Harnessing brainpower

Luis von Ahn has discovered the most powerful CPU is the human brain and coaxing those clock cycles from human s requires…fun. He’s using video game design to solve problems and having people do all the “work”.

Play is the unexpected glue that lashes human brains together into a global overmind. So to build a good human-computation project, you can’t merely be a scientist; you also need to be a videogame designer.

He’s the guy that invented Capchas which are often used in login screens to thwart spambots. He also made The ESP Game to help label images on the web.

Supposedly he’s planning on launching a company called “Games With a Purpose ” to help harvest spare brainpower to help with real world issues like helping identify dangerous items in baggage and verifying bank checks. Awesome.

Make your applications “fun”

via Boing Boing:

Alice from the Wonderland blog is at the O’Reilly Emerging Technology conference and she blogged her extensive notes from Ralph “Theory of Fun” Koster’s amazing talk on game design’s lessons for web applications. Raph took us through what Amazon would look like if it was designed to maximize fun. It was mind-blowing.
If people don’t care to come to it over and over, then it will fail.
It has to involve skill. You need to be able to do it better or worse. Purchasing on eBay is compelling – you figure out tricks! Sniping. Evaluation. In order to learn, you have to feel like you’re growing more competent.

Fun comes from a growth in competence.

As you come to accomplish it, there need to be variant challenges. Connecting to a CEO on LinkedIn vs. connecting to the pr dude = different.

What you want is for the game to acknowledge the fact that it’s tougher to get on Reed Hoffman’s linkedin rather than someone who sells ads.

Social media is about cooperation, but the core of games is competitive. As soon as you give people a ladder to climb, they’ll climb it.

Ratings. Metrics of contribution. Other people need to see it to measure against it.

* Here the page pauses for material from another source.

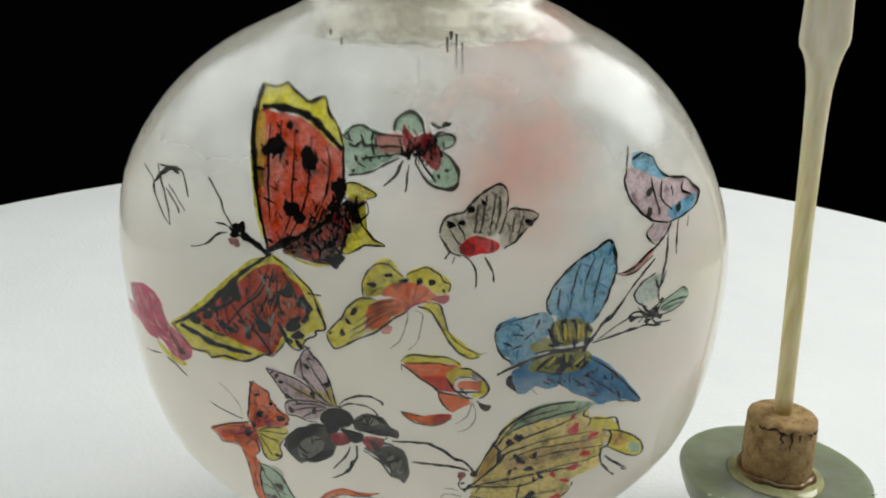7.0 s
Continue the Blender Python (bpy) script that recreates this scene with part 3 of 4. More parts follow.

and the description from ETech:

Recently, game designers have been engaged in figuring out just what the heck games are: how they work, what makes them fun, what core elements go into making something what we call a “game” as opposed to a “toy” or “a hobby.” Surprisingly, what has started to emerge from this fledgling study is an understanding of the atomic parts that make up game systems – and they turn out to be surprisingly applicable to all sorts of interaction design. Each of these elements can be boiled down into a simple checklist for making your customer experience more entertaining. Come learn what the core bits of a game are, and how you can apply them to whatever web site or product you happen to be building!

Finally somebody’s putting two and two together. what about behavioralism?